Though Ledbury appears to discount their importance, Greuze’s single figures often suggest rather than implicitly state a narrative through dress, props, and the kind of complex, ambiguous facial expression that Ledbury values when associated with other kinds of “hybrid genre” images. In addition, Janie Vanpée has argued convincingly that images like these always “implicate the viewer’s presence and act of looking” (L’Esprit Créateur vol. 28, no. 4, Winter 1988, 46). This apparent “blankness” may have been understood in the eighteenth century as an openness that acknowledged the complex relationship between a viewer and a painting. One could even go so far as to suggest a relationship that is embodied by precisely the kind of “pleasure of possibility” evident in these images of adolescents on the brink of amorous knowledge.
In seeking to understand Greuze and Sedaine as part of a larger social and aesthetic framework, Ledbury’s methodology derives from the work of Thomas Crow, who was his advisor on the thesis that ultimately became this book. We should not be surprised then that Ledbury’s book ends with a chapter on David, a choice that ultimately undercuts the importance of Sedaine, Greuze, and the other artistic and literary figures he chronicles so convincingly. While David is undoubtedly vital to understanding eighteenth-century French art, Ledbury’s choice to end his study with David rehearses a stereotypical scenario in which Greuze is cast as a minor player whose innovations simply pave the way for the inevitable triumph of David, the heroic leading man. This tendency to see Greuze as David manqué clouds our understanding of his work, and we are no closer to “knowing” him than the abbé de la Porte was in 1755.

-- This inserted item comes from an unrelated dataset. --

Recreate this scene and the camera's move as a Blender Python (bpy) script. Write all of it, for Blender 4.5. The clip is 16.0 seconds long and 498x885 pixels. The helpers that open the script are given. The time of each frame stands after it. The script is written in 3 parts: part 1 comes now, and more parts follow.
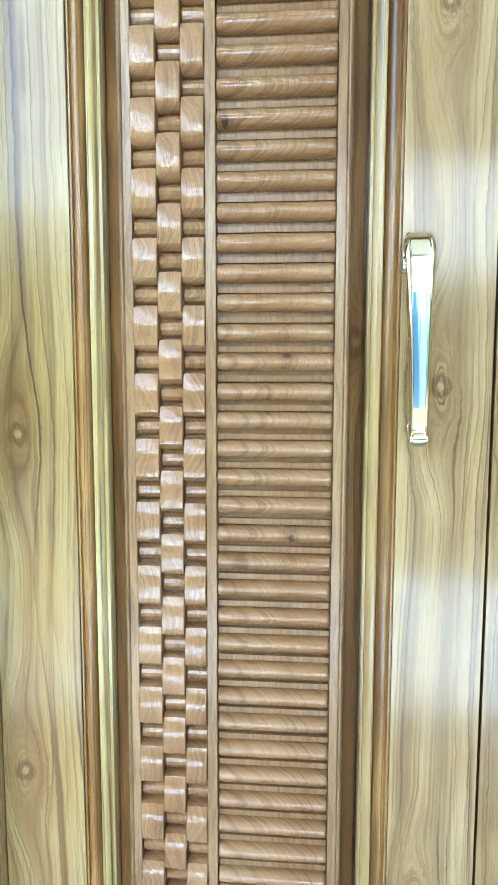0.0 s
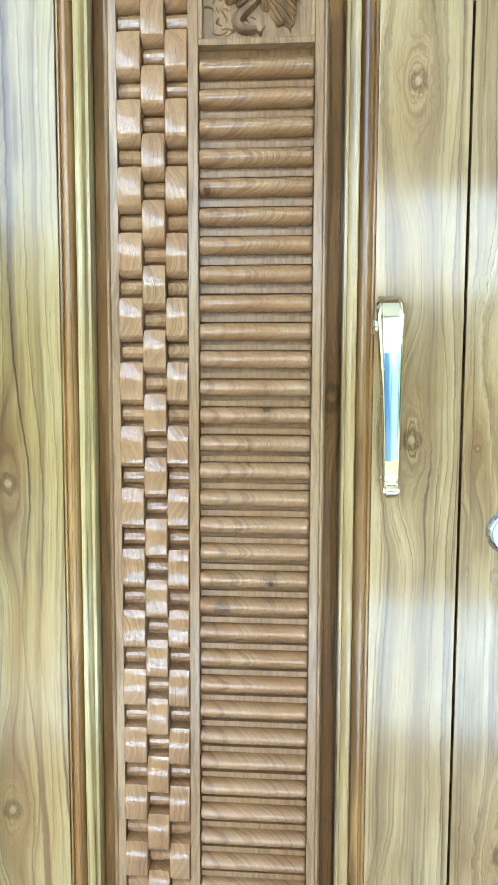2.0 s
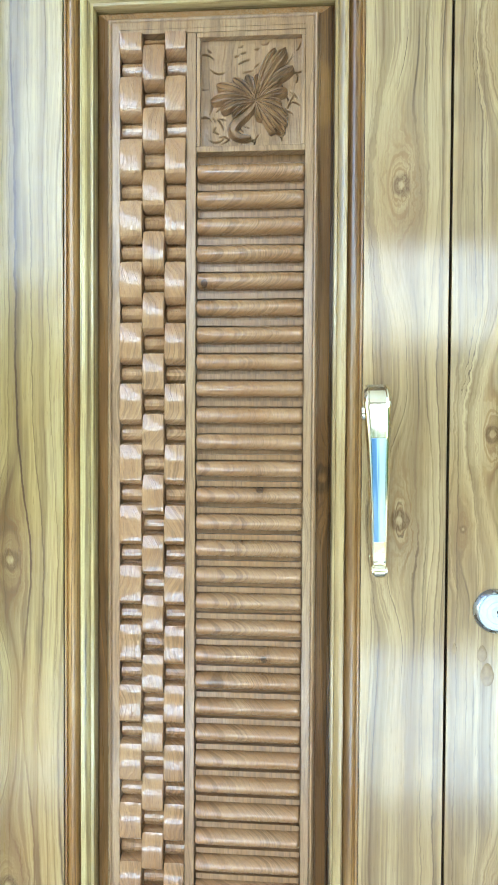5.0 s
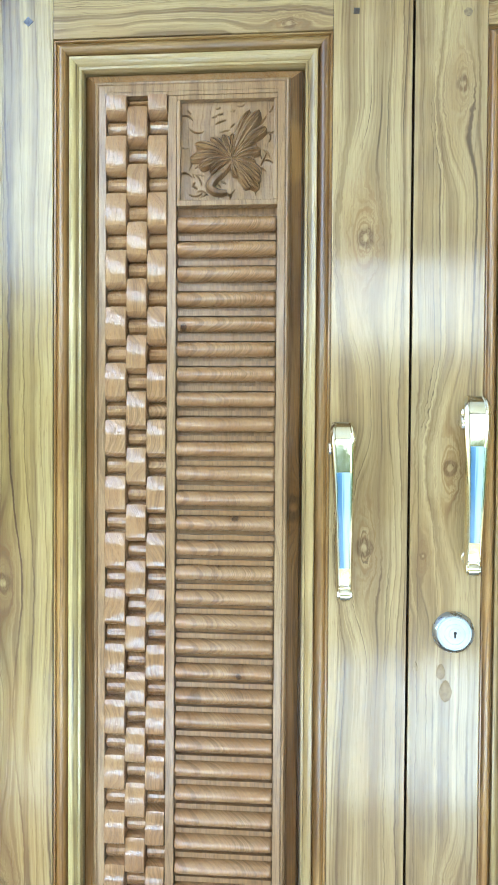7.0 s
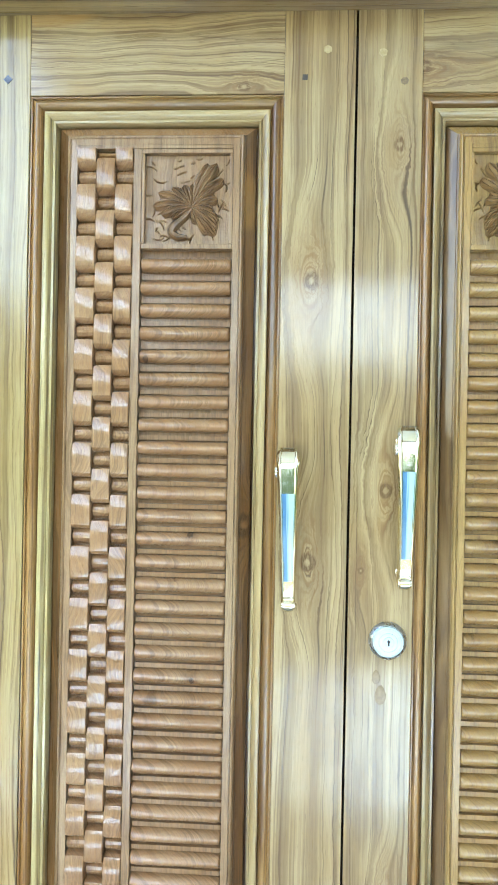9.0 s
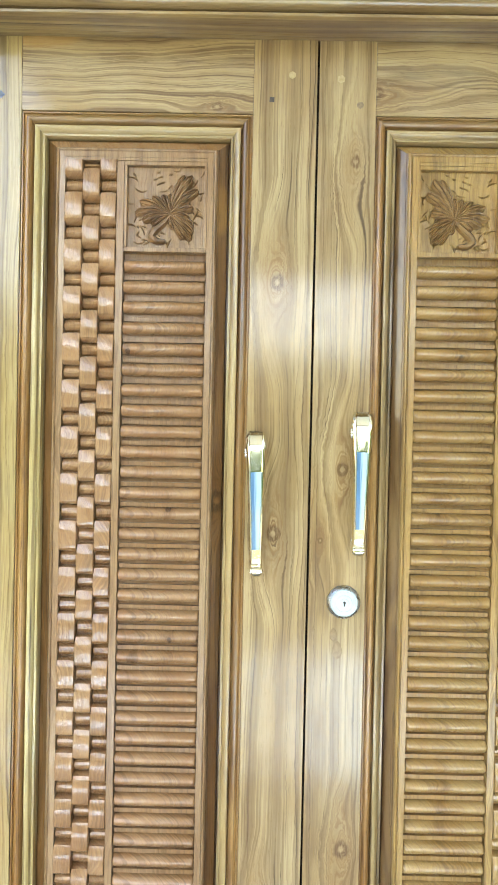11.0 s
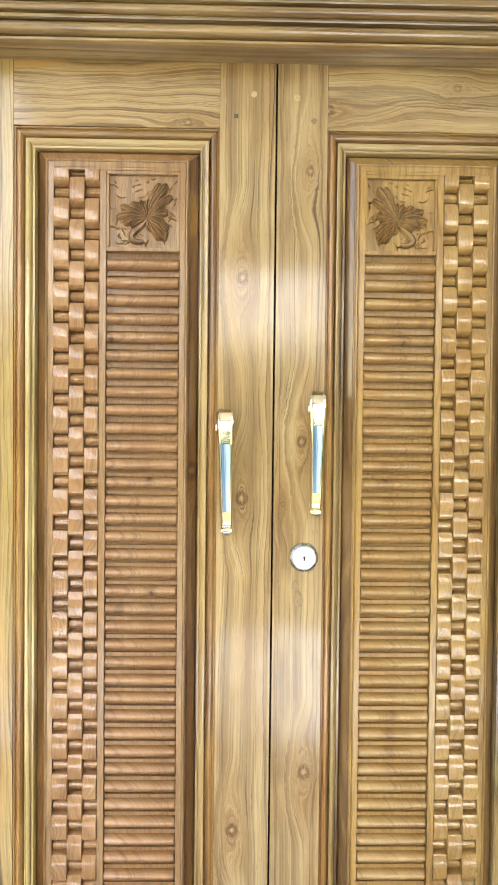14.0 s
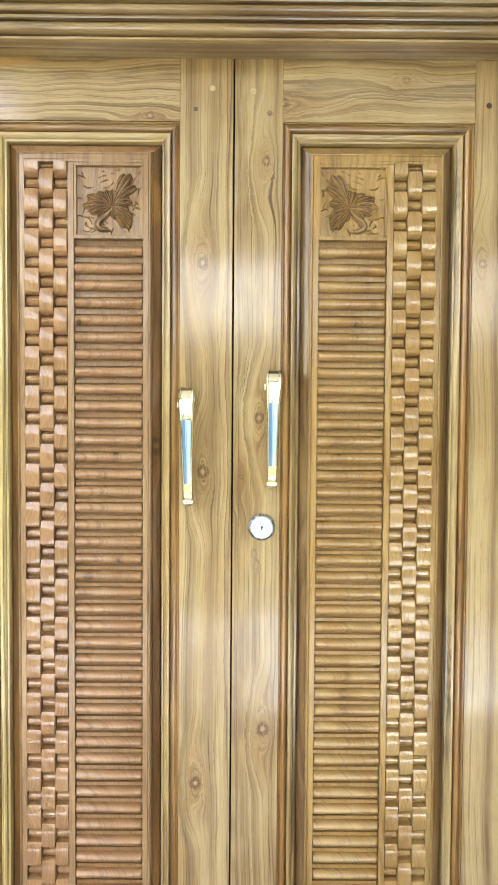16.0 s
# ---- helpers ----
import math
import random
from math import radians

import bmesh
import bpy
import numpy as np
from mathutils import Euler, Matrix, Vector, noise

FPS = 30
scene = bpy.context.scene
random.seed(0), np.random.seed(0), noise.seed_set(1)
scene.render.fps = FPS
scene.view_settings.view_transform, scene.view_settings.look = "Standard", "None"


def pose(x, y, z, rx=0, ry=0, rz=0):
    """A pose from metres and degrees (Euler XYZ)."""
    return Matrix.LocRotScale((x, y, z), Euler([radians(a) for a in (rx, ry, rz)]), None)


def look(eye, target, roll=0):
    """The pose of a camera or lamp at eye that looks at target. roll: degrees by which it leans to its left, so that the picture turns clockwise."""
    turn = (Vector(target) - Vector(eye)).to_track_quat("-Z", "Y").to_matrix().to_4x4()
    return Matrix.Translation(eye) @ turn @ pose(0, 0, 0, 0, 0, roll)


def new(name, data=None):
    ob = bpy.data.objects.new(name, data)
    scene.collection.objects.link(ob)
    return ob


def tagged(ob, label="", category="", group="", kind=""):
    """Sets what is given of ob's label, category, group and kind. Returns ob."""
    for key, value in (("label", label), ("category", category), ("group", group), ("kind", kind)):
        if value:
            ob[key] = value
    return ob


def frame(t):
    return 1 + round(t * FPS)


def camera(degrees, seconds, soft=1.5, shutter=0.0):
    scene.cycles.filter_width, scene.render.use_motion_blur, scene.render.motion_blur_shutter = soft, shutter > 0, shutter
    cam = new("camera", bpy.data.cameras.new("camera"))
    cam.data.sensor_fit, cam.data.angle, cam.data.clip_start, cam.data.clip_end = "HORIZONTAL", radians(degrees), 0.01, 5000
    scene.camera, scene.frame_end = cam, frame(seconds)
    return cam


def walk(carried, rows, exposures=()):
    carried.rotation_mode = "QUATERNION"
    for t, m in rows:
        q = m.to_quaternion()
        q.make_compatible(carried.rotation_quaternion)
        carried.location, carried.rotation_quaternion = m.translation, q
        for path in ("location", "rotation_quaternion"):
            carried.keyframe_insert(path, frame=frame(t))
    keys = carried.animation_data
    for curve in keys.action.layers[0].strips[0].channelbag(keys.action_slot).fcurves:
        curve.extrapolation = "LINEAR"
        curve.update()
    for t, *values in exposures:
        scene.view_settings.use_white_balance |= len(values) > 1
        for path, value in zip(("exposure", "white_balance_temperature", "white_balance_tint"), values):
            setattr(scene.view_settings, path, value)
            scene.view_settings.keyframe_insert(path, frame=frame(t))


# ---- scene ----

These misgivings aside, Ledbury has written a book that engages with key ideas regarding genre in the visual and dramatic arts, and in many ways gets to the heart of eighteenth-century discussions of what art was expected to be and do. His thoughtful and intelligent study will be of keen interest to historians of art and theater alike. It is an important contribution to any discussion of Sedaine, Greuze, and the artistic world they helped to make.